◆ **Objective**
In the copy, include every entry exactly but none of the images.

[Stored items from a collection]
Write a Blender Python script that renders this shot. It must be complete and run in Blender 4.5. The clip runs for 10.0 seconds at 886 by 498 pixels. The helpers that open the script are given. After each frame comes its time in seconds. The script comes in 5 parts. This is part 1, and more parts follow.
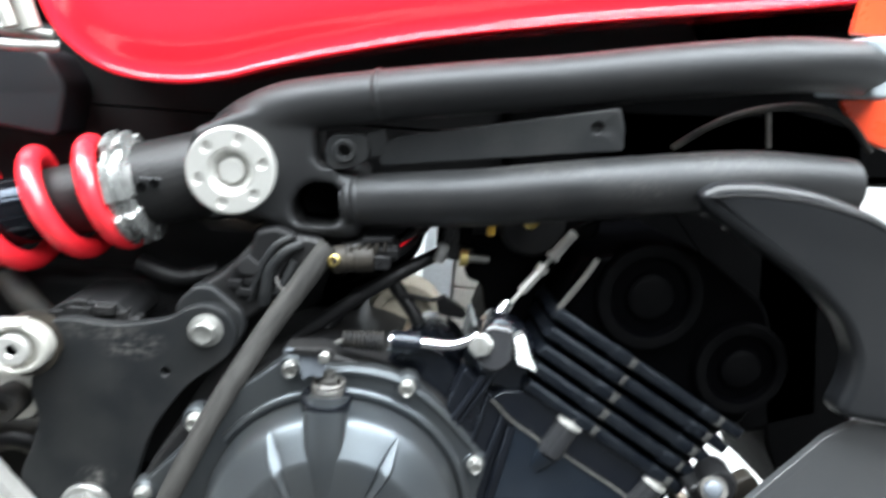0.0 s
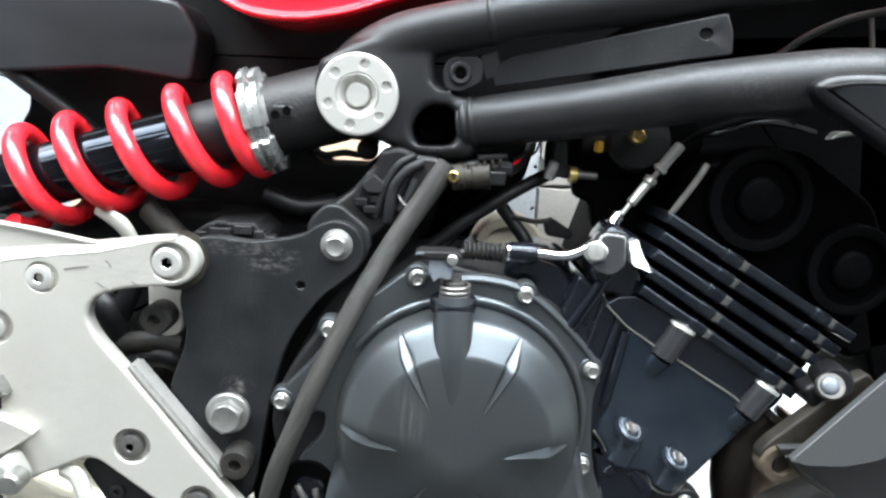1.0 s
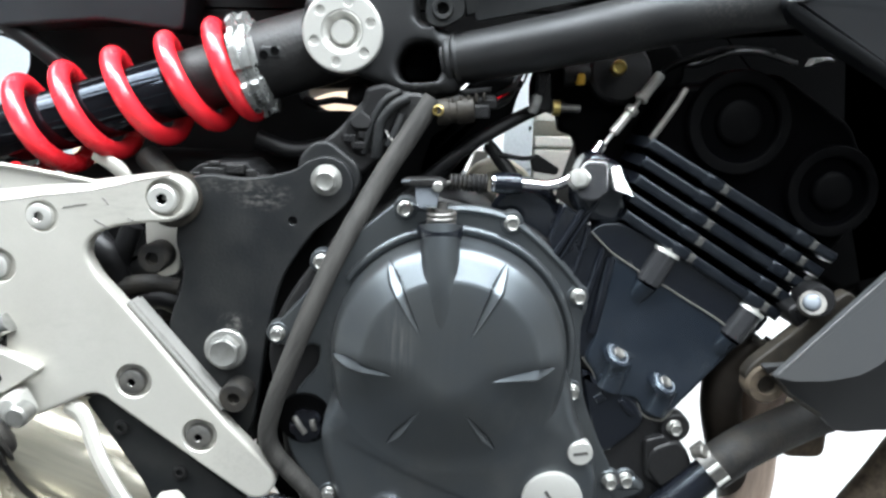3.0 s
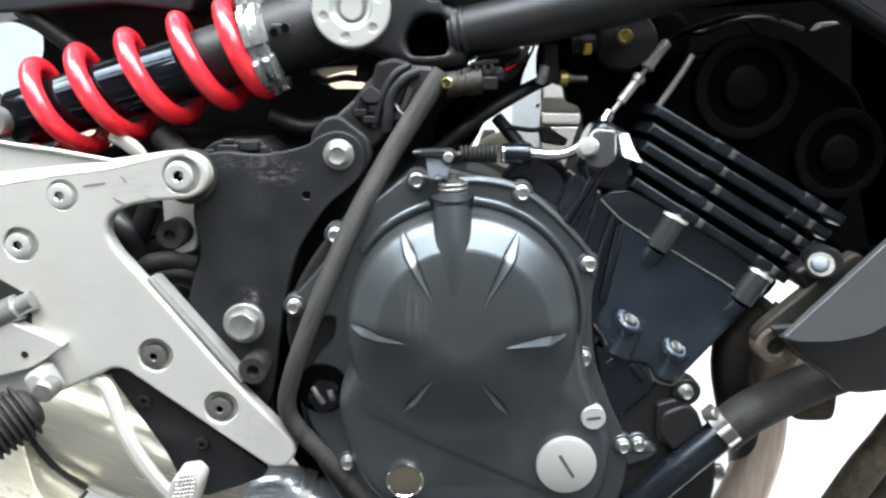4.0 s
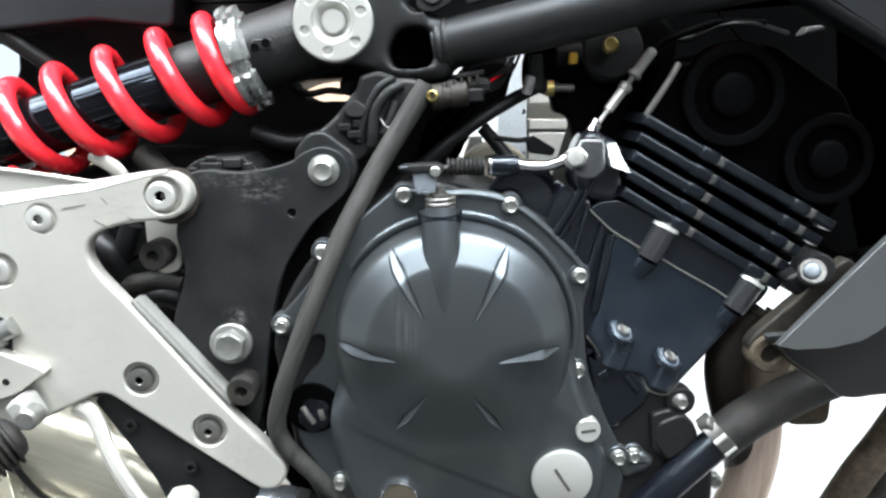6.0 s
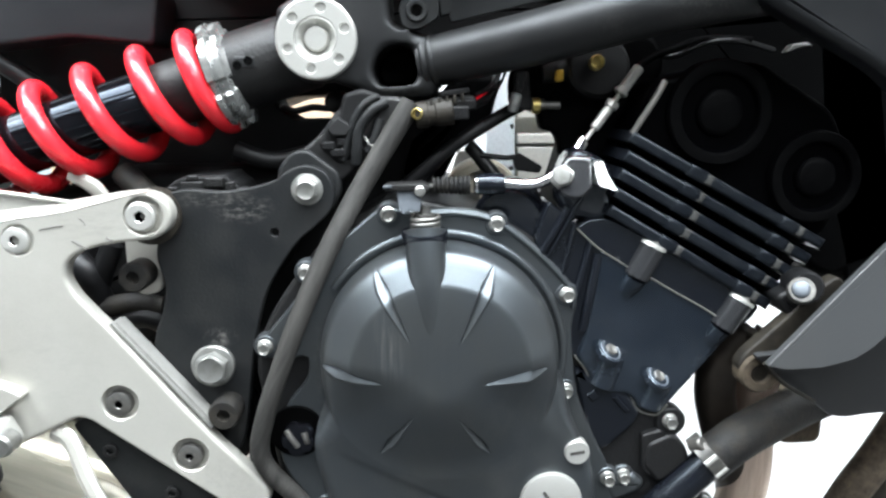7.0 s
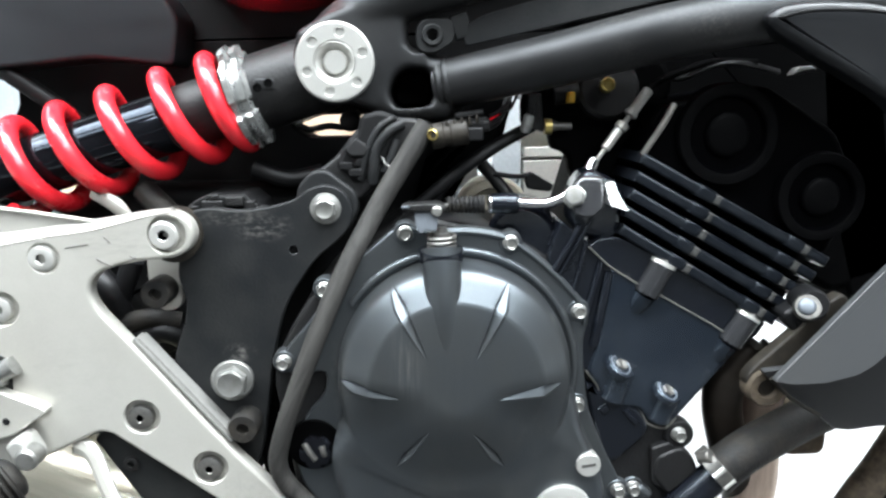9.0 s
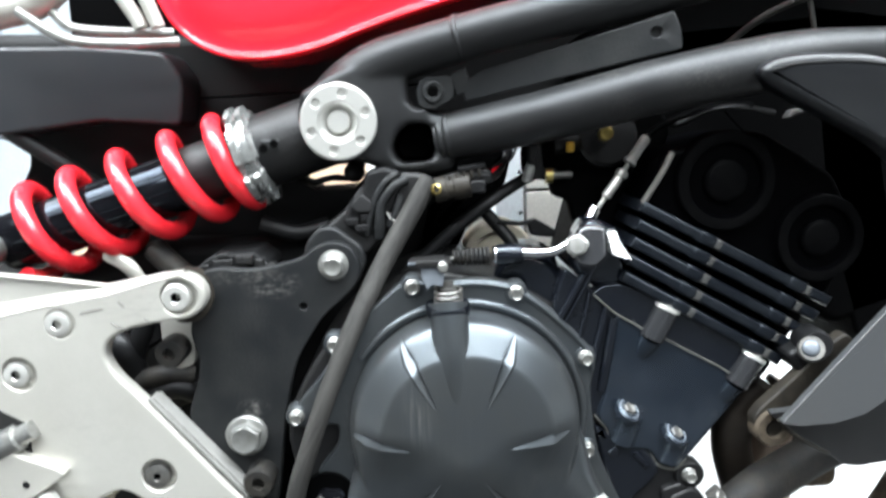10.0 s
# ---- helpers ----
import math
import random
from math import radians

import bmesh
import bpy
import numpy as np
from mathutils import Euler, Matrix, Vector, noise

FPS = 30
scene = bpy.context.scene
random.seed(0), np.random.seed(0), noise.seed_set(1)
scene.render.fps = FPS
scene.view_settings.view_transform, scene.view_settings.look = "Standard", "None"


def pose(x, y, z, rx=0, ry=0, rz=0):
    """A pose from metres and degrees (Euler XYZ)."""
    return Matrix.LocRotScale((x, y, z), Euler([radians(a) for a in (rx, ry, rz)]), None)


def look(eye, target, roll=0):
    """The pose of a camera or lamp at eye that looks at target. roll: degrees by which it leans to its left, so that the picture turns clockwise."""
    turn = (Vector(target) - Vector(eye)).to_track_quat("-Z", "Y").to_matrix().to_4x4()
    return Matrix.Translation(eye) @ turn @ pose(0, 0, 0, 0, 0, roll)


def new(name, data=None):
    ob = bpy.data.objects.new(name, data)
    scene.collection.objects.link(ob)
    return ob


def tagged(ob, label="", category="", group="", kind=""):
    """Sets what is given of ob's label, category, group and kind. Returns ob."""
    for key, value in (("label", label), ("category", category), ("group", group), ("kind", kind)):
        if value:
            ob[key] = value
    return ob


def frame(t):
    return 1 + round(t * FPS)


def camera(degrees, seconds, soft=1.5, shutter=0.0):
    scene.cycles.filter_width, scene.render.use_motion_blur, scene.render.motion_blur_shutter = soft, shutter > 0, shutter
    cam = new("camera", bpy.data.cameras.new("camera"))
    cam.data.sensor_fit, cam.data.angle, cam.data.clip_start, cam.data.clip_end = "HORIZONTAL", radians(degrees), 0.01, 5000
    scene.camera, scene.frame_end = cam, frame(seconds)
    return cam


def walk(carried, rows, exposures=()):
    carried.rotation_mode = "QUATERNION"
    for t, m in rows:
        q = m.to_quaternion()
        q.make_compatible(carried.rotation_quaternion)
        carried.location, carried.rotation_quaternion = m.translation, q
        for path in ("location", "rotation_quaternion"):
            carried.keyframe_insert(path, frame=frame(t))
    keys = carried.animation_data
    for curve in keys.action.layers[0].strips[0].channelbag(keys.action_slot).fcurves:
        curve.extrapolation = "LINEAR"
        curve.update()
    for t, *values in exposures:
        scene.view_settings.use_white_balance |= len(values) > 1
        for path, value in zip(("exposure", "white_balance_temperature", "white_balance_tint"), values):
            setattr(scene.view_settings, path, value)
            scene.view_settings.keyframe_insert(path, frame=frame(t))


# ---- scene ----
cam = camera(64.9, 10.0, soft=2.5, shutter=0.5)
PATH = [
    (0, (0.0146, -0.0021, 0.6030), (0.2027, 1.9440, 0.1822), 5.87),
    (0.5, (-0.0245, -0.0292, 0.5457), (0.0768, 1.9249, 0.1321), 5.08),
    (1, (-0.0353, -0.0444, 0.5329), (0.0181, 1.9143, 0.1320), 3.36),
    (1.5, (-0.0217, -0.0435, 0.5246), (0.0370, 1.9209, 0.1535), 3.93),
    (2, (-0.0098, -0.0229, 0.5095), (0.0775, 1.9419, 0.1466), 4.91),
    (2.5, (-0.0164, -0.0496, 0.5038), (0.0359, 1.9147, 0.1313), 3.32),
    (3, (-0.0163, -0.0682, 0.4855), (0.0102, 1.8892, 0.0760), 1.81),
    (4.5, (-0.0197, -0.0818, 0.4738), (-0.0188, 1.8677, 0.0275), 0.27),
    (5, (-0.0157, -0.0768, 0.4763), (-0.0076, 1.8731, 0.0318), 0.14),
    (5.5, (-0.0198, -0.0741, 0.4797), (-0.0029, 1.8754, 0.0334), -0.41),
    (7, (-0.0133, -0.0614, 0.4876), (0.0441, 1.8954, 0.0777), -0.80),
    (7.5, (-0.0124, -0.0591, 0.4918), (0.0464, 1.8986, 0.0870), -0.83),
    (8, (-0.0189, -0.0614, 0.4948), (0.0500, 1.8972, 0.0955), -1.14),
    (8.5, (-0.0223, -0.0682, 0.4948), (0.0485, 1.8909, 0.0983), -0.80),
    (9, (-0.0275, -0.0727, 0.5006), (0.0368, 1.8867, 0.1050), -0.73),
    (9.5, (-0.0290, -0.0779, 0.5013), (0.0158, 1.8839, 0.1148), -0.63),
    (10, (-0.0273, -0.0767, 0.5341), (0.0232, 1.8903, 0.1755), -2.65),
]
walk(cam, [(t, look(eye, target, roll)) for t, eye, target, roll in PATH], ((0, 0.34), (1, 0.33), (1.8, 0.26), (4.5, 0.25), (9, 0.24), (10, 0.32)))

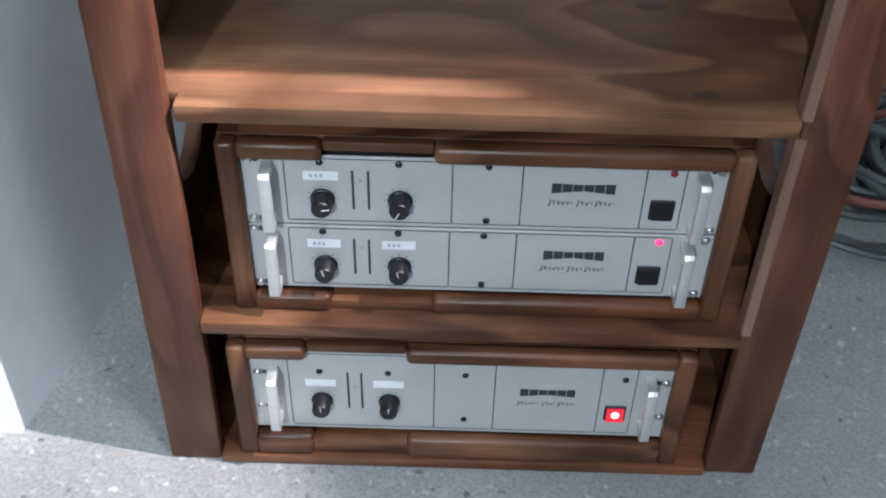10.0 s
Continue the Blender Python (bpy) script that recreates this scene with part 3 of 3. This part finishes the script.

◆ **Correct output**
Write a Blender Python script that renders this shot. It must be complete and run in Blender 4.5. The clip runs for 10.0 seconds at 886 by 498 pixels. The helpers that open the script are given. After each frame comes its time in seconds. The script comes in 5 parts. This is part 1, and more parts follow.
0.0 s
1.0 s
3.0 s
4.0 s
6.0 s
7.0 s
9.0 s
10.0 s
# ---- helpers ----
import math
import random
from math import radians

import bmesh
import bpy
import numpy as np
from mathutils import Euler, Matrix, Vector, noise

FPS = 30
scene = bpy.context.scene
random.seed(0), np.random.seed(0), noise.seed_set(1)
scene.render.fps = FPS
scene.view_settings.view_transform, scene.view_settings.look = "Standard", "None"


def pose(x, y, z, rx=0, ry=0, rz=0):
    """A pose from metres and degrees (Euler XYZ)."""
    return Matrix.LocRotScale((x, y, z), Euler([radians(a) for a in (rx, ry, rz)]), None)


def look(eye, target, roll=0):
    """The pose of a camera or lamp at eye that looks at target. roll: degrees by which it leans to its left, so that the picture turns clockwise."""
    turn = (Vector(target) - Vector(eye)).to_track_quat("-Z", "Y").to_matrix().to_4x4()
    return Matrix.Translation(eye) @ turn @ pose(0, 0, 0, 0, 0, roll)


def new(name, data=None):
    ob = bpy.data.objects.new(name, data)
    scene.collection.objects.link(ob)
    return ob


def tagged(ob, label="", category="", group="", kind=""):
    """Sets what is given of ob's label, category, group and kind. Returns ob."""
    for key, value in (("label", label), ("category", category), ("group", group), ("kind", kind)):
        if value:
            ob[key] = value
    return ob


def frame(t):
    return 1 + round(t * FPS)


def camera(degrees, seconds, soft=1.5, shutter=0.0):
    scene.cycles.filter_width, scene.render.use_motion_blur, scene.render.motion_blur_shutter = soft, shutter > 0, shutter
    cam = new("camera", bpy.data.cameras.new("camera"))
    cam.data.sensor_fit, cam.data.angle, cam.data.clip_start, cam.data.clip_end = "HORIZONTAL", radians(degrees), 0.01, 5000
    scene.camera, scene.frame_end = cam, frame(seconds)
    return cam


def walk(carried, rows, exposures=()):
    carried.rotation_mode = "QUATERNION"
    for t, m in rows:
        q = m.to_quaternion()
        q.make_compatible(carried.rotation_quaternion)
        carried.location, carried.rotation_quaternion = m.translation, q
        for path in ("location", "rotation_quaternion"):
            carried.keyframe_insert(path, frame=frame(t))
    keys = carried.animation_data
    for curve in keys.action.layers[0].strips[0].channelbag(keys.action_slot).fcurves:
        curve.extrapolation = "LINEAR"
        curve.update()
    for t, *values in exposures:
        scene.view_settings.use_white_balance |= len(values) > 1
        for path, value in zip(("exposure", "white_balance_temperature", "white_balance_tint"), values):
            setattr(scene.view_settings, path, value)
            scene.view_settings.keyframe_insert(path, frame=frame(t))


# ---- scene ----
cam = camera(64.9, 10.0, soft=2.5, shutter=0.5)
PATH = [
    (0, (0.0146, -0.0021, 0.6030), (0.2027, 1.9440, 0.1822), 5.87),
    (0.5, (-0.0245, -0.0292, 0.5457), (0.0768, 1.9249, 0.1321), 5.08),
    (1, (-0.0353, -0.0444, 0.5329), (0.0181, 1.9143, 0.1320), 3.36),
    (1.5, (-0.0217, -0.0435, 0.5246), (0.0370, 1.9209, 0.1535), 3.93),
    (2, (-0.0098, -0.0229, 0.5095), (0.0775, 1.9419, 0.1466), 4.91),
    (2.5, (-0.0164, -0.0496, 0.5038), (0.0359, 1.9147, 0.1313), 3.32),
    (3, (-0.0163, -0.0682, 0.4855), (0.0102, 1.8892, 0.0760), 1.81),
    (4.5, (-0.0197, -0.0818, 0.4738), (-0.0188, 1.8677, 0.0275), 0.27),
    (5, (-0.0157, -0.0768, 0.4763), (-0.0076, 1.8731, 0.0318), 0.14),
    (5.5, (-0.0198, -0.0741, 0.4797), (-0.0029, 1.8754, 0.0334), -0.41),
    (7, (-0.0133, -0.0614, 0.4876), (0.0441, 1.8954, 0.0777), -0.80),
    (7.5, (-0.0124, -0.0591, 0.4918), (0.0464, 1.8986, 0.0870), -0.83),
    (8, (-0.0189, -0.0614, 0.4948), (0.0500, 1.8972, 0.0955), -1.14),
    (8.5, (-0.0223, -0.0682, 0.4948), (0.0485, 1.8909, 0.0983), -0.80),
    (9, (-0.0275, -0.0727, 0.5006), (0.0368, 1.8867, 0.1050), -0.73),
    (9.5, (-0.0290, -0.0779, 0.5013), (0.0158, 1.8839, 0.1148), -0.63),
    (10, (-0.0273, -0.0767, 0.5341), (0.0232, 1.8903, 0.1755), -2.65),
]
walk(cam, [(t, look(eye, target, roll)) for t, eye, target, roll in PATH], ((0, 0.34), (1, 0.33), (1.8, 0.26), (4.5, 0.25), (9, 0.24), (10, 0.32)))

10.0 s
Continue the Blender Python (bpy) script that recreates this scene with part 3 of 3. This part finishes the script.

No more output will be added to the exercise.